* start Excerpted data *
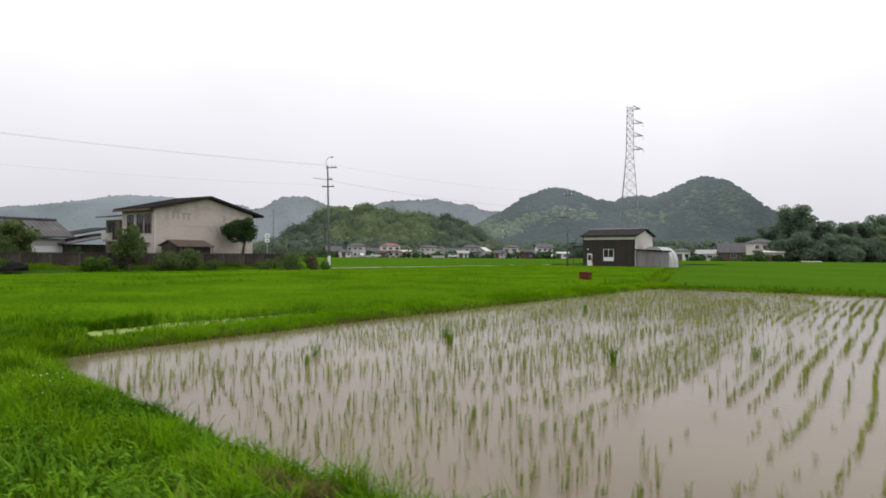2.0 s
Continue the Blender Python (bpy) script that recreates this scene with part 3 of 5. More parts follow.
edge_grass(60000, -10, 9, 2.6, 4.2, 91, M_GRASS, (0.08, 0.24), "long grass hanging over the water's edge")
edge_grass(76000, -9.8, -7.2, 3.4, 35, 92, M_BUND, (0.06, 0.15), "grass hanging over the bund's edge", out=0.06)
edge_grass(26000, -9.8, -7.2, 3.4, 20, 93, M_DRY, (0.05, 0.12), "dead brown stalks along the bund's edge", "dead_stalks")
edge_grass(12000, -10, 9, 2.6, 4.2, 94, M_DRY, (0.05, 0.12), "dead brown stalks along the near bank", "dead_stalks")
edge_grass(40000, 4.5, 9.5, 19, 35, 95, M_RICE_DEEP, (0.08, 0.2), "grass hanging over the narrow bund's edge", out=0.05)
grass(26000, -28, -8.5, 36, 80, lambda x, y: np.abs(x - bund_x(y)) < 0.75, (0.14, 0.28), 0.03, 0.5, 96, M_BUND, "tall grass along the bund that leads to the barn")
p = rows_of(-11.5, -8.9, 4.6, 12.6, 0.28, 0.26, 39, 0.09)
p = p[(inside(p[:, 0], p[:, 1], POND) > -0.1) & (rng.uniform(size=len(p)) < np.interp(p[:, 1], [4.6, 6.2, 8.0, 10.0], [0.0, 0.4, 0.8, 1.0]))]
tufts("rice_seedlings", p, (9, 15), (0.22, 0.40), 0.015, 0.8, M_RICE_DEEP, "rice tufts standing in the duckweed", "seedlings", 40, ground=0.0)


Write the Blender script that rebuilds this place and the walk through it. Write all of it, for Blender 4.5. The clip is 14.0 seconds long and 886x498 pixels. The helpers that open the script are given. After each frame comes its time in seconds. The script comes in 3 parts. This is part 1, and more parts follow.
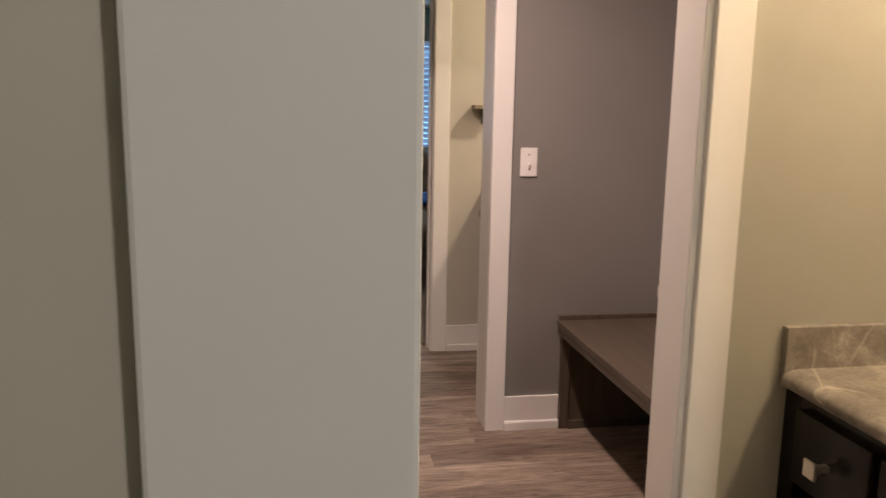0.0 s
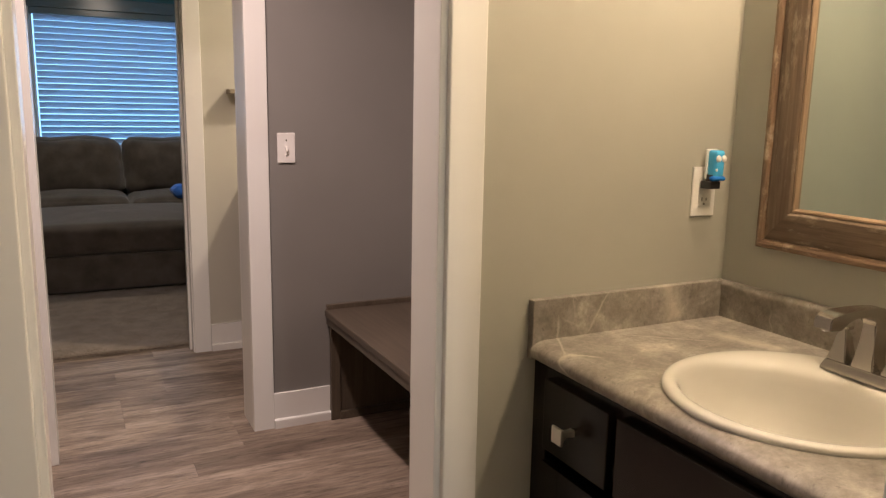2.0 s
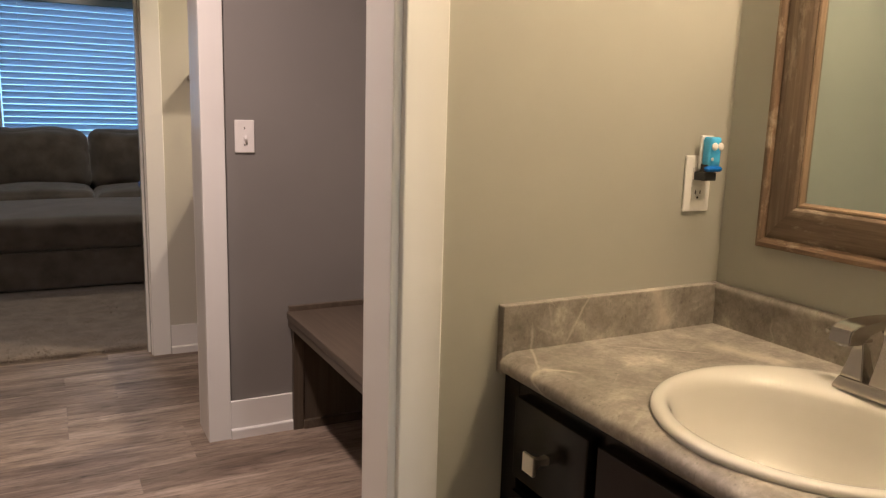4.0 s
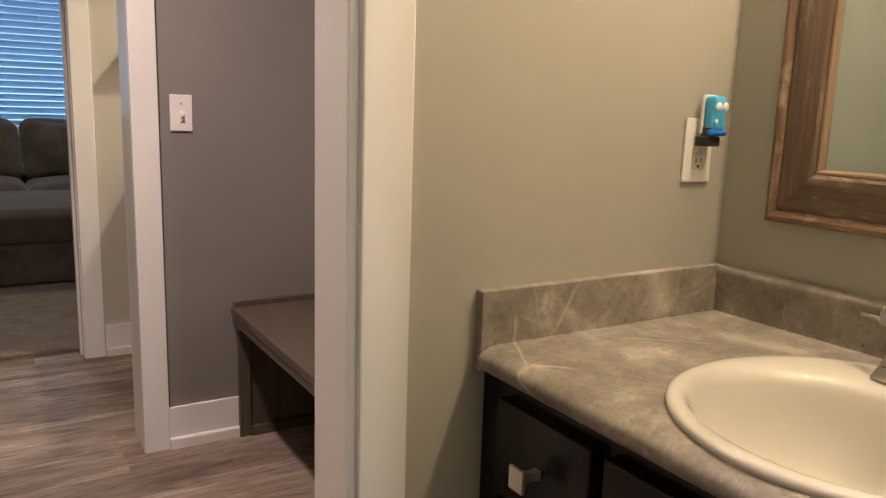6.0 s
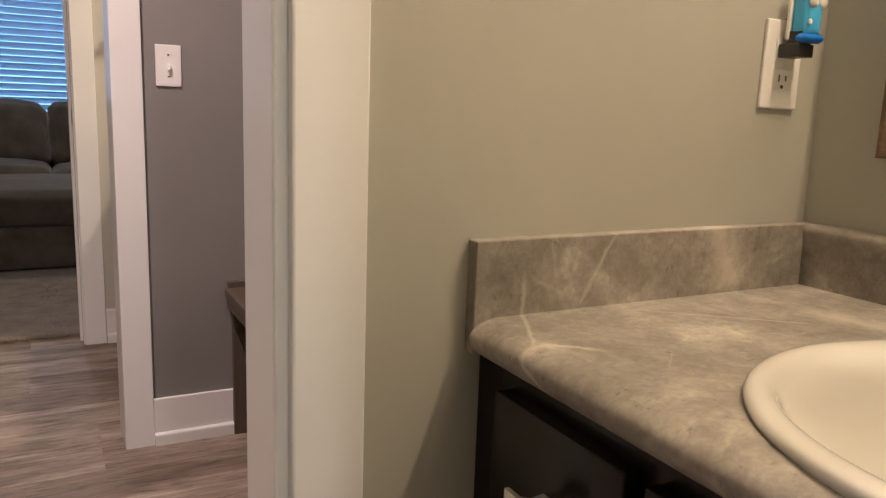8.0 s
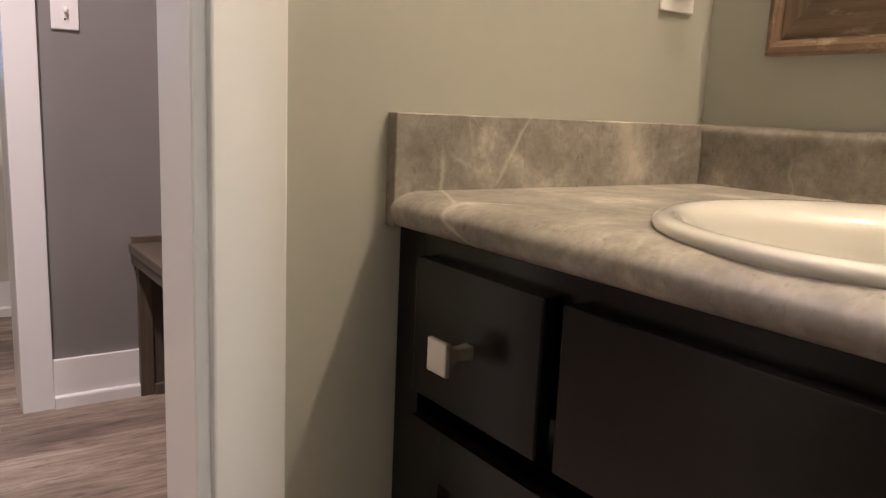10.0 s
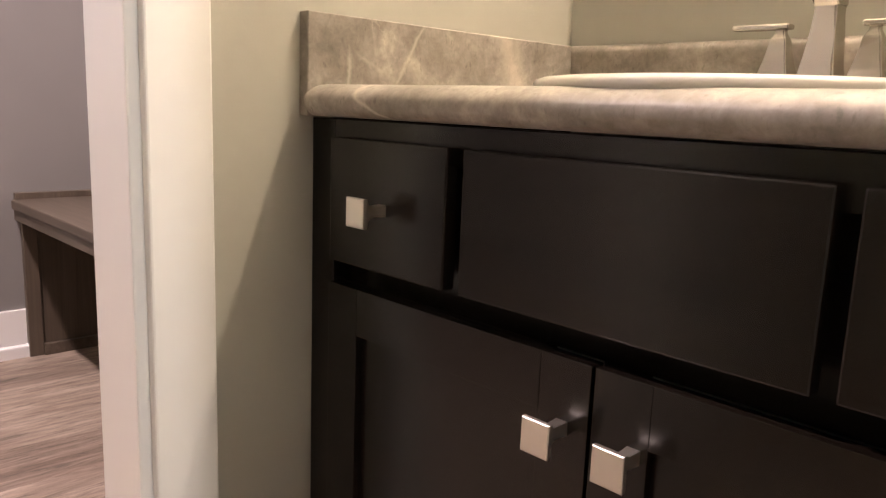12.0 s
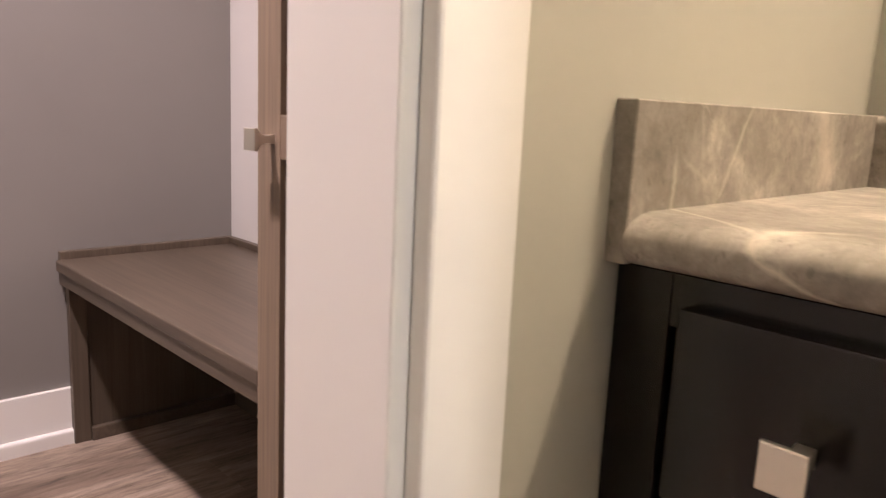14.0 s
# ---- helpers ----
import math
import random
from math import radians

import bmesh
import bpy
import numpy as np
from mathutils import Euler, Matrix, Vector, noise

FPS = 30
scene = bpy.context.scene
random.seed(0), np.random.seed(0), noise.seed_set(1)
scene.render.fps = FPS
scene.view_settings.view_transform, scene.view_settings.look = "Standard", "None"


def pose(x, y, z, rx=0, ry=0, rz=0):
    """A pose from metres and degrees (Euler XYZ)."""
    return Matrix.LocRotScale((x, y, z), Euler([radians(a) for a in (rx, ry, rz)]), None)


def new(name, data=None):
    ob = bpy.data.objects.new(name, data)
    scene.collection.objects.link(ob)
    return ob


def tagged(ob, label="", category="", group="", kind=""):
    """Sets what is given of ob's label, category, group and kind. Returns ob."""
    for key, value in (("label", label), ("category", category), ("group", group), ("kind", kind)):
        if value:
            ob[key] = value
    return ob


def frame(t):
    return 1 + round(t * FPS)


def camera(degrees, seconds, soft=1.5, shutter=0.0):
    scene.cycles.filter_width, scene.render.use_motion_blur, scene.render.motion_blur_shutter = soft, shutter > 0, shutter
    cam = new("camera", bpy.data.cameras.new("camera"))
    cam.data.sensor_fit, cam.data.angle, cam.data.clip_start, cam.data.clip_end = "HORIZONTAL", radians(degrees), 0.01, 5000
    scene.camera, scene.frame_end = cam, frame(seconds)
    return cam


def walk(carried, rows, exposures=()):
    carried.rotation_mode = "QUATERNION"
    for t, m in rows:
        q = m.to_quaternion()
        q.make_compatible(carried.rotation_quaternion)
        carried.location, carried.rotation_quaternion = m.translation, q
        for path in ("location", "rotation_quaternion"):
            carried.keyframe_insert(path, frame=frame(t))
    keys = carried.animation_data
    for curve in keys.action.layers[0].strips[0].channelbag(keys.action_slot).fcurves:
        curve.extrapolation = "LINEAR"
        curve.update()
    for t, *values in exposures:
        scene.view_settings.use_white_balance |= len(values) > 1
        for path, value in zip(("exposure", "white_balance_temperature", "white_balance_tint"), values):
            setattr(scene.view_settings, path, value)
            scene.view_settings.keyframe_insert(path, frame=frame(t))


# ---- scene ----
* end Excerpted data *
Problem requirements
Take every line from the one containing "setattr(scene.view_settings, path, value)" to the end of the listing and output it exactly, with nothing else.

Worked answer
            setattr(scene.view_settings, path, value)
            scene.view_settings.keyframe_insert(path, frame=frame(t))


# ---- scene ----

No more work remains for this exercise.